Technological Maturation and Economies of Scale

As the AR market grows, component manufacturers can produce sensors, displays, and chips at larger volumes, drastically reducing unit costs through economies of scale. Manufacturing processes for complex optics like waveguides will improve yields and become more efficient. This is the same path followed by smartphones, flat-screen TVs, and countless other technologies that started as expensive novelties and became affordable commodities.

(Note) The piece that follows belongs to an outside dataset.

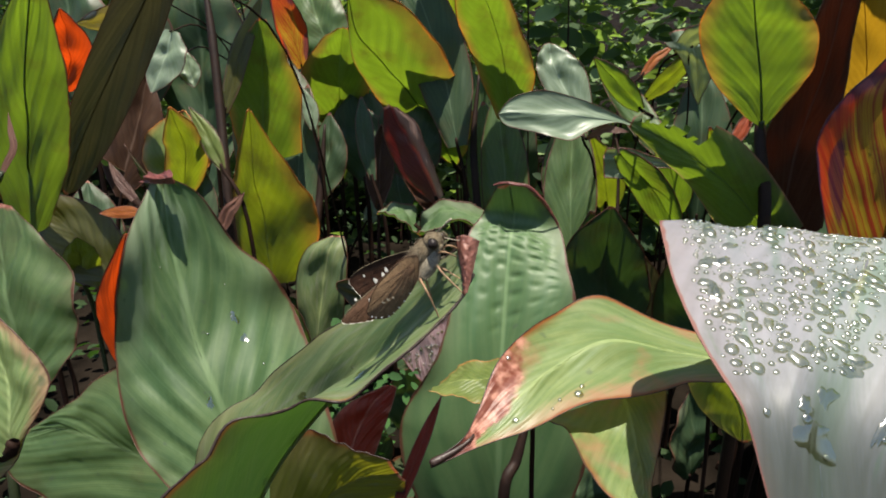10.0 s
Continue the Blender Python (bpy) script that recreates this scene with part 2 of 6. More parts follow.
    crust = g.mix(g.step(g.noise(240.0, 4.0, vector=place), 0.40, 0.72), (0.16, 0.045, 0.030), (0.54, 0.27, 0.20))
    colour = g.mix(withered, colour, crust)
    if dry_from < 0.9:
        tipped = g.step(crisp, dry_from + 0.05, dry_from + 0.12)
        colour = g.mix(tipped, colour, g.mix(g.noise(200.0, 3.0, vector=place), (0.050, 0.008, 0.007), (0.16, 0.036, 0.024)))
    through_colour = g.mix(withered, through_colour, (0.45, 0.12, 0.04))
    speck = g.math("MULTIPLY", g.step(g.noise(160.0, 2.0, vector=place), 0.70, 0.76), 0.6)
    colour = g.mix(speck, colour, tuple(c * 0.5 + 0.03 for c in low))
    calm = {"pale": 0.25, "blister": 0.2, "sage": 0.25, "wax": 0.45, "paleleaf": 0.15, "deep": 0.7}.get(style, 1.0)
    ribbed = {"deep": 4.0, "wax": 1.2}.get(style, 1.0)
    height = g.math("ADD", g.math("MULTIPLY", fine, 0.018 * calm), g.math("MULTIPLY", broad, 0.10 * calm * ribbed))
    height = g.math("ADD", height, g.math("MULTIPLY_ADD", grain, 0.04, g.math("MULTIPLY", blotch, 0.8 * calm)))
    gloss = g.math("MULTIPLY_ADD", blotch, 0.22, rough - 0.10)
    return g.shader(colour, gloss, g.bump(height, 0.55, 0.0009), share, through_colour, Specular_IOR_Level={"green": 0.4, "dark": 0.25, "yellow": 0.35, "deep": 0.35, "bronze": 0.4, "wax": 0.3, "maroon": 0.1, "wine": 0.25}.get(style, 0.5))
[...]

Software Standardization and Development Efficiency

As AR development platforms mature, they will offer more pre-built templates, assets, and functionalities. This will lower the skill barrier and reduce the time and cost required to build AR applications. The emergence of web-based AR, which runs experiences directly through a browser, could further democratize access by eliminating the need for dedicated app downloads and simplifying development.

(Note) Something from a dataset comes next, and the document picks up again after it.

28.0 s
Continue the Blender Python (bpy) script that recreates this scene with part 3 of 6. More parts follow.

The Invisible Infrastructure: 5G and Edge Computing

Next-generation networks like 5G and distributed edge computing will fundamentally change the AR cost structure. By offloading intense processing tasks from the device to the cloud with ultra-low latency, future AR glasses can be made lighter, cheaper, and with longer battery life. This shift could turn high-end headsets into simpler "dumb terminals," pushing the computational cost into the cloud, where it could be offered as a subscription service, changing the pricing model from a large upfront payment to a smaller ongoing fee.

The true price of AR technology is a story still being written, a narrative of rapid innovation pushing against the constraints of physics and economics. While today's costs create a clear divide between enterprise power users and curious consumers, the relentless forces of progress are closing the gap. We are moving toward a future where the value of augmented layers of information and interaction will be so profound that we will no longer question the price, but wonder how we ever lived without it. The question is not if AR will become affordable, but how soon this transformative technology will become as ubiquitous and indispensable as the smartphone in your pocket.